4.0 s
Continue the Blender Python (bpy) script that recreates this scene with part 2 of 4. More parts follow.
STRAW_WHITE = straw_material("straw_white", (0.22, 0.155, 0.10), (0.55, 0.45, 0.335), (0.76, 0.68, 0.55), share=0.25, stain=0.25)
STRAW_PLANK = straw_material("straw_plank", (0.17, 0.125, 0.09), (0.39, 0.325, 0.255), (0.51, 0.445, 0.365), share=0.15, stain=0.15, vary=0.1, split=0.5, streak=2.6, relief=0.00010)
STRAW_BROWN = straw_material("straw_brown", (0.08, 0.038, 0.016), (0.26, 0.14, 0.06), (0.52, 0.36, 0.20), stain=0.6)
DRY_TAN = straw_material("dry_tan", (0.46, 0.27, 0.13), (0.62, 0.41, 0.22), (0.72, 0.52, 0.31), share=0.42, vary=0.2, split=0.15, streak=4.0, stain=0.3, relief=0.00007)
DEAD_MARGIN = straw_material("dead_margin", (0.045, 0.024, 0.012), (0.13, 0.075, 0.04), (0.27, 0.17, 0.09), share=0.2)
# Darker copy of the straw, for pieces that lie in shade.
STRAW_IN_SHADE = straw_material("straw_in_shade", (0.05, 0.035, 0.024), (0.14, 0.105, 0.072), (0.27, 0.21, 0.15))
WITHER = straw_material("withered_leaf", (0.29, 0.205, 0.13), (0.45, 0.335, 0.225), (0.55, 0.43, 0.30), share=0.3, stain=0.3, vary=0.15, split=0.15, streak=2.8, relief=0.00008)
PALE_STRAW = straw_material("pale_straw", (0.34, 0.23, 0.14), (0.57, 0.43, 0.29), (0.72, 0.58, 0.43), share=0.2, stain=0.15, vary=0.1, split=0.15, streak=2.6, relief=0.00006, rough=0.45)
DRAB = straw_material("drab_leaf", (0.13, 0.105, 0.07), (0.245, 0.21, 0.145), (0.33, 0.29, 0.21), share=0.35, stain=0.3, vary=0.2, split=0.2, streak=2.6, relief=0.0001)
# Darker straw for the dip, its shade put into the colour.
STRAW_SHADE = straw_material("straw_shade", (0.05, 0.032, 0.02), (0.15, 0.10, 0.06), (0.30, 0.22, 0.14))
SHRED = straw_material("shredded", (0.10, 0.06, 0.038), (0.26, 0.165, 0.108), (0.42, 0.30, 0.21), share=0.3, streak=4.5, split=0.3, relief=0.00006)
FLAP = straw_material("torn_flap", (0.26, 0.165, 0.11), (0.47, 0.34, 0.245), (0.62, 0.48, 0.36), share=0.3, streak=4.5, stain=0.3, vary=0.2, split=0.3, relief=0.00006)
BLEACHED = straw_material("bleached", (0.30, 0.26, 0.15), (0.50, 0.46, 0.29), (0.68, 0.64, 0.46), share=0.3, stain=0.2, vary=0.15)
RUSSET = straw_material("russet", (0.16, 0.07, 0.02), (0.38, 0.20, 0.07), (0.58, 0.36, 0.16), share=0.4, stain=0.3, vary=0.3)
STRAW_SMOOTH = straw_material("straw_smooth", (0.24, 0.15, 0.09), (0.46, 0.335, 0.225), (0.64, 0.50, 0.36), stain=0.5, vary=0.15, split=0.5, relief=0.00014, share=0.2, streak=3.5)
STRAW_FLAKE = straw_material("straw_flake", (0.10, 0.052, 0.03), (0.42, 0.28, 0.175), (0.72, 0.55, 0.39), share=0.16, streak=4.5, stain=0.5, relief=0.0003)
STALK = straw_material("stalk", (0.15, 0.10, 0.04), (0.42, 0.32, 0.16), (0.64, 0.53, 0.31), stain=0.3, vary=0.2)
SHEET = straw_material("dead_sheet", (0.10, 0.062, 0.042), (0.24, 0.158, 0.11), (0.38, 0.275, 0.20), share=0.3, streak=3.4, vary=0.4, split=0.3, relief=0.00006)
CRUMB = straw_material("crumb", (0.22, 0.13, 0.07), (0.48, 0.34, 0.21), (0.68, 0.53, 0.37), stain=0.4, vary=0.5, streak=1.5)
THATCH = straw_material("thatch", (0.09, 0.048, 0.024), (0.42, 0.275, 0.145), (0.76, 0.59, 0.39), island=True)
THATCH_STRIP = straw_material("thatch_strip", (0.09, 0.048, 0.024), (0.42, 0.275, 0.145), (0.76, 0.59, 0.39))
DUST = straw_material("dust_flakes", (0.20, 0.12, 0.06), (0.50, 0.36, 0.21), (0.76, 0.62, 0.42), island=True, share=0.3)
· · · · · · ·
### Given task
Output all of the data again. Match it exactly.

### Written answer
4.0 s
Continue the Blender Python (bpy) script that recreates this scene with part 2 of 4. More parts follow.
STRAW_WHITE = straw_material("straw_white", (0.22, 0.155, 0.10), (0.55, 0.45, 0.335), (0.76, 0.68, 0.55), share=0.25, stain=0.25)
STRAW_PLANK = straw_material("straw_plank", (0.17, 0.125, 0.09), (0.39, 0.325, 0.255), (0.51, 0.445, 0.365), share=0.15, stain=0.15, vary=0.1, split=0.5, streak=2.6, relief=0.00010)
STRAW_BROWN = straw_material("straw_brown", (0.08, 0.038, 0.016), (0.26, 0.14, 0.06), (0.52, 0.36, 0.20), stain=0.6)
DRY_TAN = straw_material("dry_tan", (0.46, 0.27, 0.13), (0.62, 0.41, 0.22), (0.72, 0.52, 0.31), share=0.42, vary=0.2, split=0.15, streak=4.0, stain=0.3, relief=0.00007)
DEAD_MARGIN = straw_material("dead_margin", (0.045, 0.024, 0.012), (0.13, 0.075, 0.04), (0.27, 0.17, 0.09), share=0.2)
# Darker copy of the straw, for pieces that lie in shade.
STRAW_IN_SHADE = straw_material("straw_in_shade", (0.05, 0.035, 0.024), (0.14, 0.105, 0.072), (0.27, 0.21, 0.15))
WITHER = straw_material("withered_leaf", (0.29, 0.205, 0.13), (0.45, 0.335, 0.225), (0.55, 0.43, 0.30), share=0.3, stain=0.3, vary=0.15, split=0.15, streak=2.8, relief=0.00008)
PALE_STRAW = straw_material("pale_straw", (0.34, 0.23, 0.14), (0.57, 0.43, 0.29), (0.72, 0.58, 0.43), share=0.2, stain=0.15, vary=0.1, split=0.15, streak=2.6, relief=0.00006, rough=0.45)
DRAB = straw_material("drab_leaf", (0.13, 0.105, 0.07), (0.245, 0.21, 0.145), (0.33, 0.29, 0.21), share=0.35, stain=0.3, vary=0.2, split=0.2, streak=2.6, relief=0.0001)
# Darker straw for the dip, its shade put into the colour.
STRAW_SHADE = straw_material("straw_shade", (0.05, 0.032, 0.02), (0.15, 0.10, 0.06), (0.30, 0.22, 0.14))
SHRED = straw_material("shredded", (0.10, 0.06, 0.038), (0.26, 0.165, 0.108), (0.42, 0.30, 0.21), share=0.3, streak=4.5, split=0.3, relief=0.00006)
FLAP = straw_material("torn_flap", (0.26, 0.165, 0.11), (0.47, 0.34, 0.245), (0.62, 0.48, 0.36), share=0.3, streak=4.5, stain=0.3, vary=0.2, split=0.3, relief=0.00006)
BLEACHED = straw_material("bleached", (0.30, 0.26, 0.15), (0.50, 0.46, 0.29), (0.68, 0.64, 0.46), share=0.3, stain=0.2, vary=0.15)
RUSSET = straw_material("russet", (0.16, 0.07, 0.02), (0.38, 0.20, 0.07), (0.58, 0.36, 0.16), share=0.4, stain=0.3, vary=0.3)
STRAW_SMOOTH = straw_material("straw_smooth", (0.24, 0.15, 0.09), (0.46, 0.335, 0.225), (0.64, 0.50, 0.36), stain=0.5, vary=0.15, split=0.5, relief=0.00014, share=0.2, streak=3.5)
STRAW_FLAKE = straw_material("straw_flake", (0.10, 0.052, 0.03), (0.42, 0.28, 0.175), (0.72, 0.55, 0.39), share=0.16, streak=4.5, stain=0.5, relief=0.0003)
STALK = straw_material("stalk", (0.15, 0.10, 0.04), (0.42, 0.32, 0.16), (0.64, 0.53, 0.31), stain=0.3, vary=0.2)
SHEET = straw_material("dead_sheet", (0.10, 0.062, 0.042), (0.24, 0.158, 0.11), (0.38, 0.275, 0.20), share=0.3, streak=3.4, vary=0.4, split=0.3, relief=0.00006)
CRUMB = straw_material("crumb", (0.22, 0.13, 0.07), (0.48, 0.34, 0.21), (0.68, 0.53, 0.37), stain=0.4, vary=0.5, streak=1.5)
THATCH = straw_material("thatch", (0.09, 0.048, 0.024), (0.42, 0.275, 0.145), (0.76, 0.59, 0.39), island=True)
THATCH_STRIP = straw_material("thatch_strip", (0.09, 0.048, 0.024), (0.42, 0.275, 0.145), (0.76, 0.59, 0.39))
DUST = straw_material("dust_flakes", (0.20, 0.12, 0.06), (0.50, 0.36, 0.21), (0.76, 0.62, 0.42), island=True, share=0.3)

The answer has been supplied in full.